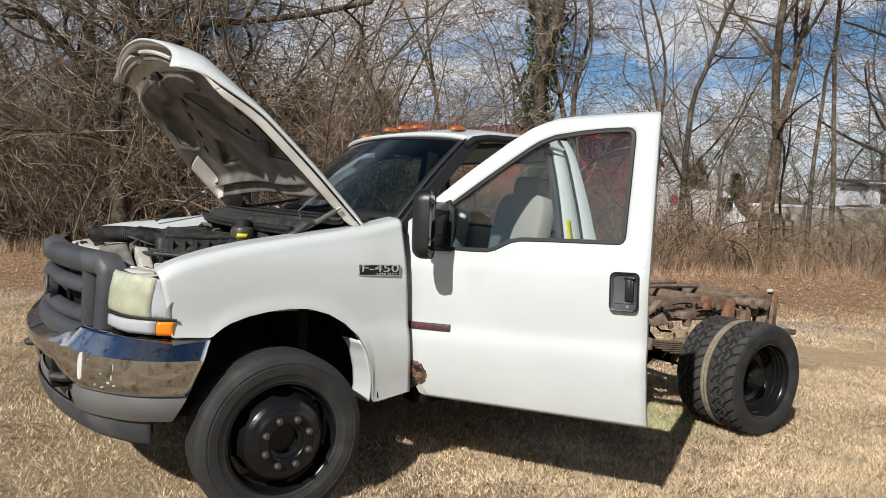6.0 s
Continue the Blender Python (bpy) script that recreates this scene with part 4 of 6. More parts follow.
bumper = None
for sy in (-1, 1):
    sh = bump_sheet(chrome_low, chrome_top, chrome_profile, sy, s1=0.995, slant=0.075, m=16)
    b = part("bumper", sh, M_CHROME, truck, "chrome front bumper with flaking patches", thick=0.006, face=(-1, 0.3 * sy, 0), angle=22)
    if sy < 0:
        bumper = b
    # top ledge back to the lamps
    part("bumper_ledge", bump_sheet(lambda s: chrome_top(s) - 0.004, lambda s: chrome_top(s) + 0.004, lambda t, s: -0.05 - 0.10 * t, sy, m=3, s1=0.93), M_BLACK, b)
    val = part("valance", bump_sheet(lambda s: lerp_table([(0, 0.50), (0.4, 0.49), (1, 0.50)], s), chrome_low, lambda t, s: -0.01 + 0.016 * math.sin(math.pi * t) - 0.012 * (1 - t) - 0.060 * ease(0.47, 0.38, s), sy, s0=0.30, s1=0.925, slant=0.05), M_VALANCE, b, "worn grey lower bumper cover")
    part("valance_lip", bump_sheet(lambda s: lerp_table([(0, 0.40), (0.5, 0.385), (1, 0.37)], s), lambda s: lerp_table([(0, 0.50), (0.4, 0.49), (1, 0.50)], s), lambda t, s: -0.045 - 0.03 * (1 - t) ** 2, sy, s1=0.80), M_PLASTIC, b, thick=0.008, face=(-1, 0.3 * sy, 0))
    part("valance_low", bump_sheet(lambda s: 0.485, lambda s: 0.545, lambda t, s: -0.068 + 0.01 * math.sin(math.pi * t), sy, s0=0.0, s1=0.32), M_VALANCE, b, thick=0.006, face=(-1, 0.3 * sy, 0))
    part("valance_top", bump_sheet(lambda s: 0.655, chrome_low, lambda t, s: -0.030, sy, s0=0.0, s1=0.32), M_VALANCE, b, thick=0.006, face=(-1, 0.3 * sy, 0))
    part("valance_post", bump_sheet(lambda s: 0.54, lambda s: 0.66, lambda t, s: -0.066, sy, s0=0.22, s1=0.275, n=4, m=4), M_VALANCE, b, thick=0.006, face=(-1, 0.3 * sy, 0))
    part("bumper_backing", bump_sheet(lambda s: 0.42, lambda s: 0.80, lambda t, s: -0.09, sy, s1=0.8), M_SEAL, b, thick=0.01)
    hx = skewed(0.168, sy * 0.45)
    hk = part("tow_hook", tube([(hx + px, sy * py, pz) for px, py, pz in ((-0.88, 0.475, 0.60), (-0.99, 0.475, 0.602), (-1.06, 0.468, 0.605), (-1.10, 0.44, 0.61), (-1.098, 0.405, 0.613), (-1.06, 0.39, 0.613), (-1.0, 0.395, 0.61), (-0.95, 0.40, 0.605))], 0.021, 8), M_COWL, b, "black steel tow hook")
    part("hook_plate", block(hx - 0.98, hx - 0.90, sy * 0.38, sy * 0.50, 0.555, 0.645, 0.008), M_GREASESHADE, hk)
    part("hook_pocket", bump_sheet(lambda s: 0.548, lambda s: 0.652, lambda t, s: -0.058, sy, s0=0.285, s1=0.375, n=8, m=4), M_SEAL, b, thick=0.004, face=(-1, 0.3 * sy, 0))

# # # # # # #

Your instructions:
In the copy, include no pictures; restate the listing above exactly.

Response for this exercise:
6.0 s
Continue the Blender Python (bpy) script that recreates this scene with part 4 of 6. More parts follow.
bumper = None
for sy in (-1, 1):
    sh = bump_sheet(chrome_low, chrome_top, chrome_profile, sy, s1=0.995, slant=0.075, m=16)
    b = part("bumper", sh, M_CHROME, truck, "chrome front bumper with flaking patches", thick=0.006, face=(-1, 0.3 * sy, 0), angle=22)
    if sy < 0:
        bumper = b
    # top ledge back to the lamps
    part("bumper_ledge", bump_sheet(lambda s: chrome_top(s) - 0.004, lambda s: chrome_top(s) + 0.004, lambda t, s: -0.05 - 0.10 * t, sy, m=3, s1=0.93), M_BLACK, b)
    val = part("valance", bump_sheet(lambda s: lerp_table([(0, 0.50), (0.4, 0.49), (1, 0.50)], s), chrome_low, lambda t, s: -0.01 + 0.016 * math.sin(math.pi * t) - 0.012 * (1 - t) - 0.060 * ease(0.47, 0.38, s), sy, s0=0.30, s1=0.925, slant=0.05), M_VALANCE, b, "worn grey lower bumper cover")
    part("valance_lip", bump_sheet(lambda s: lerp_table([(0, 0.40), (0.5, 0.385), (1, 0.37)], s), lambda s: lerp_table([(0, 0.50), (0.4, 0.49), (1, 0.50)], s), lambda t, s: -0.045 - 0.03 * (1 - t) ** 2, sy, s1=0.80), M_PLASTIC, b, thick=0.008, face=(-1, 0.3 * sy, 0))
    part("valance_low", bump_sheet(lambda s: 0.485, lambda s: 0.545, lambda t, s: -0.068 + 0.01 * math.sin(math.pi * t), sy, s0=0.0, s1=0.32), M_VALANCE, b, thick=0.006, face=(-1, 0.3 * sy, 0))
    part("valance_top", bump_sheet(lambda s: 0.655, chrome_low, lambda t, s: -0.030, sy, s0=0.0, s1=0.32), M_VALANCE, b, thick=0.006, face=(-1, 0.3 * sy, 0))
    part("valance_post", bump_sheet(lambda s: 0.54, lambda s: 0.66, lambda t, s: -0.066, sy, s0=0.22, s1=0.275, n=4, m=4), M_VALANCE, b, thick=0.006, face=(-1, 0.3 * sy, 0))
    part("bumper_backing", bump_sheet(lambda s: 0.42, lambda s: 0.80, lambda t, s: -0.09, sy, s1=0.8), M_SEAL, b, thick=0.01)
    hx = skewed(0.168, sy * 0.45)
    hk = part("tow_hook", tube([(hx + px, sy * py, pz) for px, py, pz in ((-0.88, 0.475, 0.60), (-0.99, 0.475, 0.602), (-1.06, 0.468, 0.605), (-1.10, 0.44, 0.61), (-1.098, 0.405, 0.613), (-1.06, 0.39, 0.613), (-1.0, 0.395, 0.61), (-0.95, 0.40, 0.605))], 0.021, 8), M_COWL, b, "black steel tow hook")
    part("hook_plate", block(hx - 0.98, hx - 0.90, sy * 0.38, sy * 0.50, 0.555, 0.645, 0.008), M_GREASESHADE, hk)
    part("hook_pocket", bump_sheet(lambda s: 0.548, lambda s: 0.652, lambda t, s: -0.058, sy, s0=0.285, s1=0.375, n=8, m=4), M_SEAL, b, thick=0.004, face=(-1, 0.3 * sy, 0))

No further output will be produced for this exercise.